** Start of Data shown **
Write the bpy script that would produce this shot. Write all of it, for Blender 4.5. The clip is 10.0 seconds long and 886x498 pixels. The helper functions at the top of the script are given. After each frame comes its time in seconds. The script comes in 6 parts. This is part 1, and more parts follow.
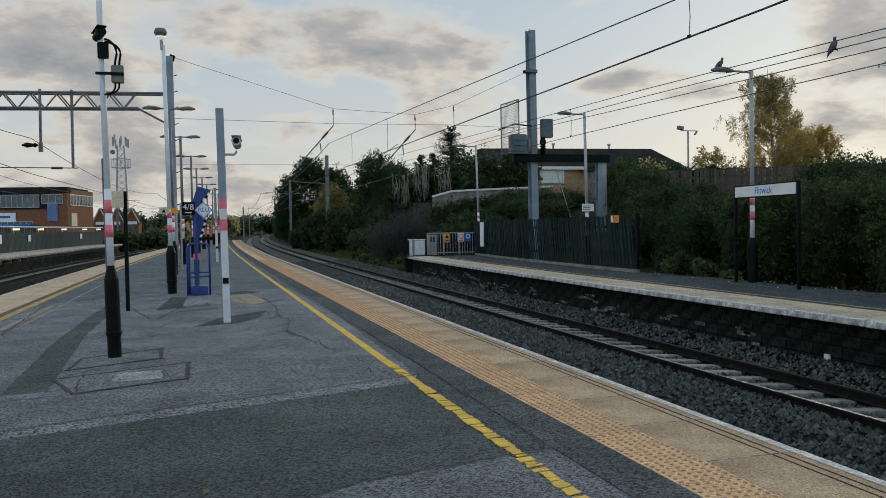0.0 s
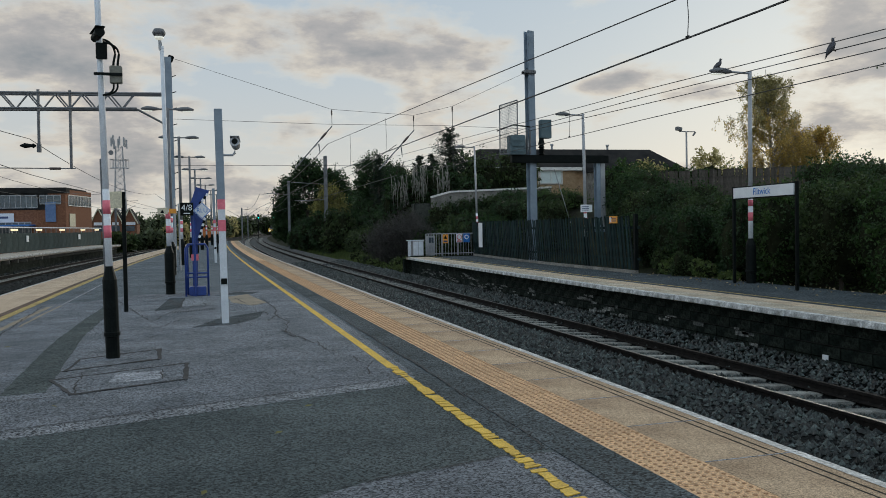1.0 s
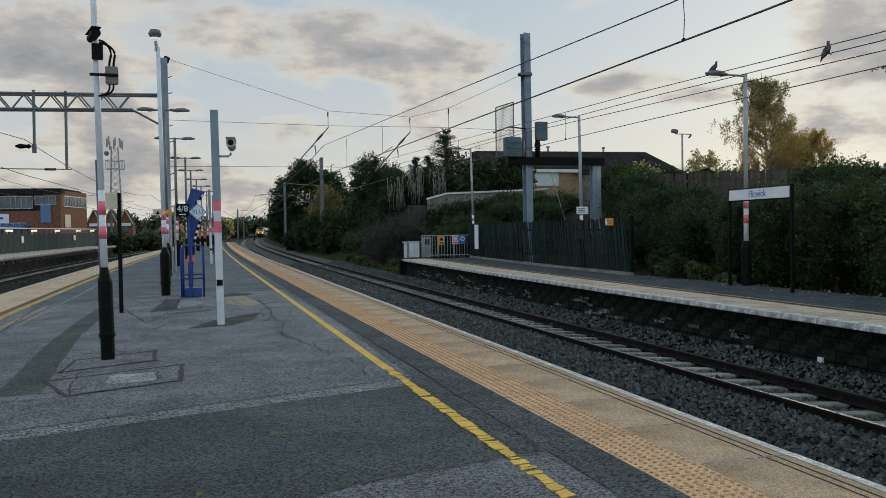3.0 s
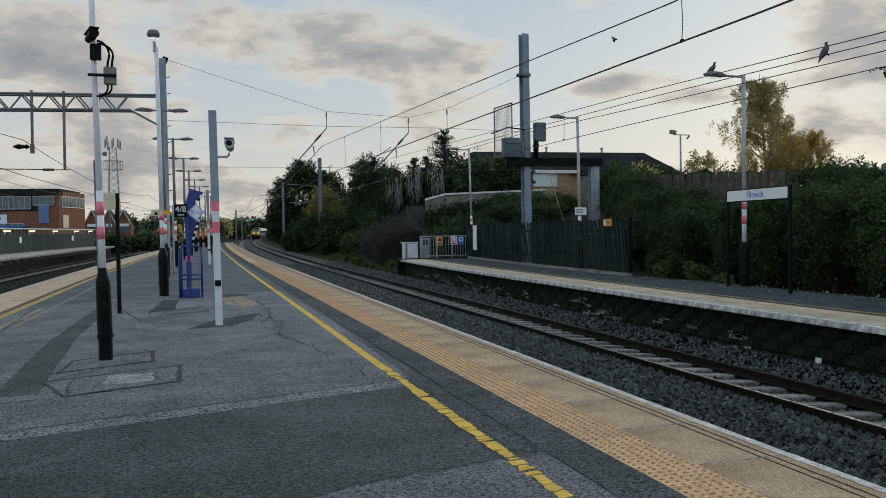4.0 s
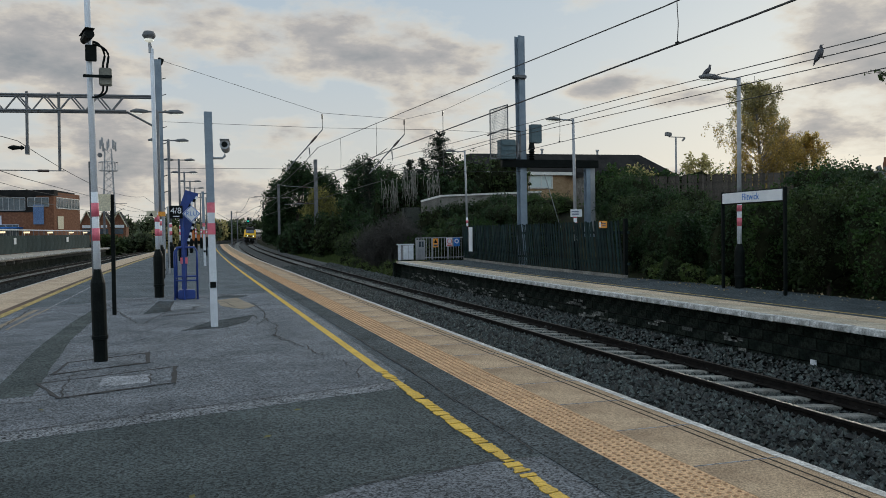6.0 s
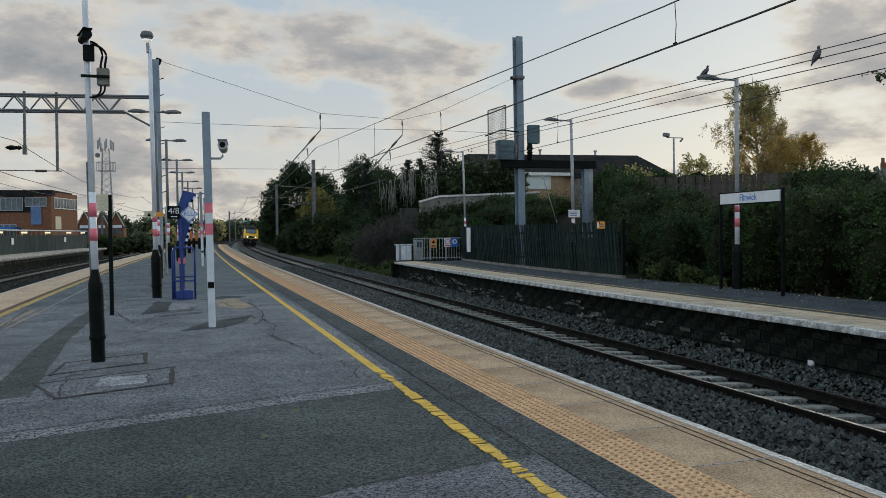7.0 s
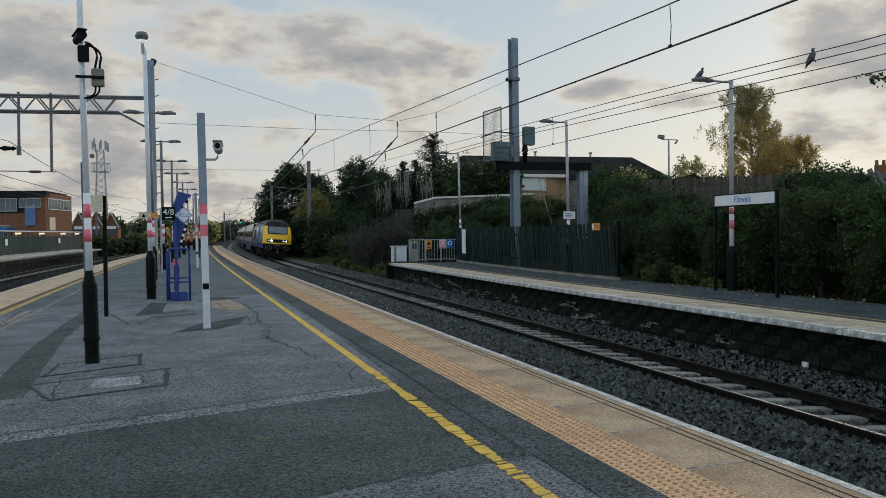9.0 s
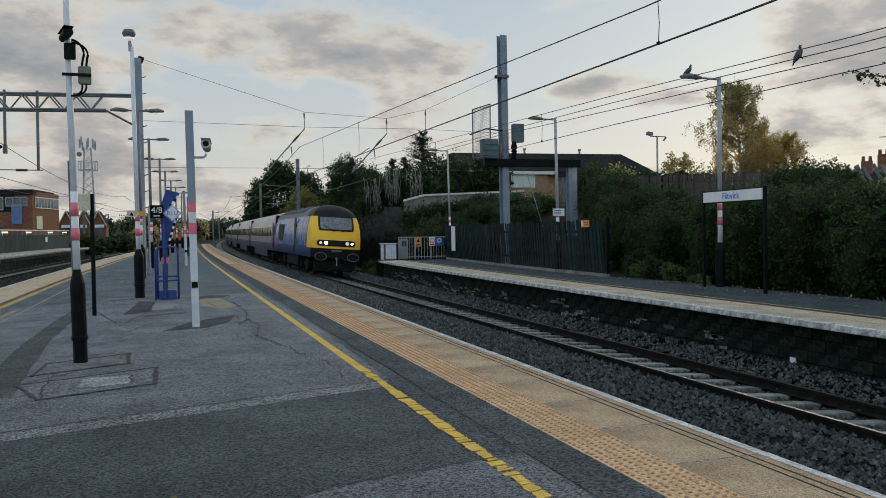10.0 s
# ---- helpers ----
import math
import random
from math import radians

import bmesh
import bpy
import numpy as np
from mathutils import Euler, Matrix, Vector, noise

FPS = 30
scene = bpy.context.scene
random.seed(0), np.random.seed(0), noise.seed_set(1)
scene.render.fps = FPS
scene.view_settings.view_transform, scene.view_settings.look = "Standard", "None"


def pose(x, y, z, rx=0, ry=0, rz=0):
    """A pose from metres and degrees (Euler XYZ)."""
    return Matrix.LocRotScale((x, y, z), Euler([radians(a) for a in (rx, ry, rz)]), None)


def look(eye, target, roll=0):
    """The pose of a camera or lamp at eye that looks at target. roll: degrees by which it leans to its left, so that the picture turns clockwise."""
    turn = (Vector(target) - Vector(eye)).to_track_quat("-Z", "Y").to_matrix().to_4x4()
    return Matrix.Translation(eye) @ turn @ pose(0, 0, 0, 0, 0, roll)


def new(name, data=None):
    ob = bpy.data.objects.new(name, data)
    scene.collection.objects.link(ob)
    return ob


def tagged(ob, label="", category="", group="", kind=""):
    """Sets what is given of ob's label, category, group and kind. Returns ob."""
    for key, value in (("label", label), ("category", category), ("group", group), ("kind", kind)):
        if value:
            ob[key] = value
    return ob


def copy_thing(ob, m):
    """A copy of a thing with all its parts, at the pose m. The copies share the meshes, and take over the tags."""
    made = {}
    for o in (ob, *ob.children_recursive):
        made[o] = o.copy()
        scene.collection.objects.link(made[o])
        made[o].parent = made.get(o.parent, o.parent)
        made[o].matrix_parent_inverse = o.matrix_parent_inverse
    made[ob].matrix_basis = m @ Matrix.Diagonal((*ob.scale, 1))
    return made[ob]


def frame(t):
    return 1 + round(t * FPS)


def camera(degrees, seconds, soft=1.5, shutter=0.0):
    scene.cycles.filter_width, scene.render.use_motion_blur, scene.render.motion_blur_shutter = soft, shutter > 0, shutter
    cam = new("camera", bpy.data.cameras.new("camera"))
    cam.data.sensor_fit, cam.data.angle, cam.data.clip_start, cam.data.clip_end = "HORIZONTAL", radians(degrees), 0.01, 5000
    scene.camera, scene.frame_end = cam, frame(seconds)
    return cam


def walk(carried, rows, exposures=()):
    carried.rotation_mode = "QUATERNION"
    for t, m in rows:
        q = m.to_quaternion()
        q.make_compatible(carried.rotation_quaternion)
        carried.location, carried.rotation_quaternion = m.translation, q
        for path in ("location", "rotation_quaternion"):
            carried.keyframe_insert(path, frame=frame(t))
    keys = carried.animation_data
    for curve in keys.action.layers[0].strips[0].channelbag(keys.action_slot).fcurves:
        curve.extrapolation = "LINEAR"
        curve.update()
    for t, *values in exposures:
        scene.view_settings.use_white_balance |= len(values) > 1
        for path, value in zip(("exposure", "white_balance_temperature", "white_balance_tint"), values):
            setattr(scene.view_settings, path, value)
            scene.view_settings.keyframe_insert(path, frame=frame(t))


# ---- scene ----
cam = camera(56.8, 10.0, soft=0.9)
EYE = 1.583


def view(yaw, pitch, roll):
    """A hand-held pose: degrees to the right of the track, down, and leaning."""
    return pose(0, 0, EYE, 90 - pitch, 0, -yaw) @ pose(0, 0, 0, 0, 0, roll)


walk(cam, [
    (0.0, view(16.421, 1.604, -0.990)), (0.5, view(16.477, 1.590, -0.975)), (1.0, view(16.525, 1.555, -0.970)),
    (1.5, view(16.585, 1.530, -0.945)), (2.0, view(16.660, 1.497, -0.905)), (2.5, view(16.740, 1.464, -0.865)),
    (4.0, view(16.922, 1.396, -0.815)), (4.5, view(16.990, 1.365, -0.790)), (5.0, view(17.075, 1.328, -0.770)),
    (5.5, view(17.155, 1.295, -0.760)), (7.0, view(17.365, 1.250, -0.705)), (7.5, view(17.455, 1.220, -0.695)),
    (8.0, view(17.540, 1.202, -0.667)), (8.5, view(17.623, 1.176, -0.642)), (9.0, view(17.702, 1.152, -0.630)),
    (9.5, view(17.785, 1.132, -0.600)), (9.7, view(17.830, 1.130, -0.600)), (9.8, view(17.900, 1.150, -0.625)),
    (9.9, view(18.120, 1.220, -0.720)), (10.0, view(18.427, 1.345, -0.833))], exposures=[(0.0, 0.04, 6000, 3), (10.0, 0.04, 6000, 3)])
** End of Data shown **
The exercise ▸
From the material above, reproduce everything verbatim except the pictures.

Output of the exercise ▸
Write the bpy script that would produce this shot. Write all of it, for Blender 4.5. The clip is 10.0 seconds long and 886x498 pixels. The helper functions at the top of the script are given. After each frame comes its time in seconds. The script comes in 6 parts. This is part 1, and more parts follow.
0.0 s
1.0 s
3.0 s
4.0 s
6.0 s
7.0 s
9.0 s
10.0 s
# ---- helpers ----
import math
import random
from math import radians

import bmesh
import bpy
import numpy as np
from mathutils import Euler, Matrix, Vector, noise

FPS = 30
scene = bpy.context.scene
random.seed(0), np.random.seed(0), noise.seed_set(1)
scene.render.fps = FPS
scene.view_settings.view_transform, scene.view_settings.look = "Standard", "None"


def pose(x, y, z, rx=0, ry=0, rz=0):
    """A pose from metres and degrees (Euler XYZ)."""
    return Matrix.LocRotScale((x, y, z), Euler([radians(a) for a in (rx, ry, rz)]), None)


def look(eye, target, roll=0):
    """The pose of a camera or lamp at eye that looks at target. roll: degrees by which it leans to its left, so that the picture turns clockwise."""
    turn = (Vector(target) - Vector(eye)).to_track_quat("-Z", "Y").to_matrix().to_4x4()
    return Matrix.Translation(eye) @ turn @ pose(0, 0, 0, 0, 0, roll)


def new(name, data=None):
    ob = bpy.data.objects.new(name, data)
    scene.collection.objects.link(ob)
    return ob


def tagged(ob, label="", category="", group="", kind=""):
    """Sets what is given of ob's label, category, group and kind. Returns ob."""
    for key, value in (("label", label), ("category", category), ("group", group), ("kind", kind)):
        if value:
            ob[key] = value
    return ob


def copy_thing(ob, m):
    """A copy of a thing with all its parts, at the pose m. The copies share the meshes, and take over the tags."""
    made = {}
    for o in (ob, *ob.children_recursive):
        made[o] = o.copy()
        scene.collection.objects.link(made[o])
        made[o].parent = made.get(o.parent, o.parent)
        made[o].matrix_parent_inverse = o.matrix_parent_inverse
    made[ob].matrix_basis = m @ Matrix.Diagonal((*ob.scale, 1))
    return made[ob]


def frame(t):
    return 1 + round(t * FPS)


def camera(degrees, seconds, soft=1.5, shutter=0.0):
    scene.cycles.filter_width, scene.render.use_motion_blur, scene.render.motion_blur_shutter = soft, shutter > 0, shutter
    cam = new("camera", bpy.data.cameras.new("camera"))
    cam.data.sensor_fit, cam.data.angle, cam.data.clip_start, cam.data.clip_end = "HORIZONTAL", radians(degrees), 0.01, 5000
    scene.camera, scene.frame_end = cam, frame(seconds)
    return cam


def walk(carried, rows, exposures=()):
    carried.rotation_mode = "QUATERNION"
    for t, m in rows:
        q = m.to_quaternion()
        q.make_compatible(carried.rotation_quaternion)
        carried.location, carried.rotation_quaternion = m.translation, q
        for path in ("location", "rotation_quaternion"):
            carried.keyframe_insert(path, frame=frame(t))
    keys = carried.animation_data
    for curve in keys.action.layers[0].strips[0].channelbag(keys.action_slot).fcurves:
        curve.extrapolation = "LINEAR"
        curve.update()
    for t, *values in exposures:
        scene.view_settings.use_white_balance |= len(values) > 1
        for path, value in zip(("exposure", "white_balance_temperature", "white_balance_tint"), values):
            setattr(scene.view_settings, path, value)
            scene.view_settings.keyframe_insert(path, frame=frame(t))


# ---- scene ----
cam = camera(56.8, 10.0, soft=0.9)
EYE = 1.583


def view(yaw, pitch, roll):
    """A hand-held pose: degrees to the right of the track, down, and leaning."""
    return pose(0, 0, EYE, 90 - pitch, 0, -yaw) @ pose(0, 0, 0, 0, 0, roll)


walk(cam, [
    (0.0, view(16.421, 1.604, -0.990)), (0.5, view(16.477, 1.590, -0.975)), (1.0, view(16.525, 1.555, -0.970)),
    (1.5, view(16.585, 1.530, -0.945)), (2.0, view(16.660, 1.497, -0.905)), (2.5, view(16.740, 1.464, -0.865)),
    (4.0, view(16.922, 1.396, -0.815)), (4.5, view(16.990, 1.365, -0.790)), (5.0, view(17.075, 1.328, -0.770)),
    (5.5, view(17.155, 1.295, -0.760)), (7.0, view(17.365, 1.250, -0.705)), (7.5, view(17.455, 1.220, -0.695)),
    (8.0, view(17.540, 1.202, -0.667)), (8.5, view(17.623, 1.176, -0.642)), (9.0, view(17.702, 1.152, -0.630)),
    (9.5, view(17.785, 1.132, -0.600)), (9.7, view(17.830, 1.130, -0.600)), (9.8, view(17.900, 1.150, -0.625)),
    (9.9, view(18.120, 1.220, -0.720)), (10.0, view(18.427, 1.345, -0.833))], exposures=[(0.0, 0.04, 6000, 3), (10.0, 0.04, 6000, 3)])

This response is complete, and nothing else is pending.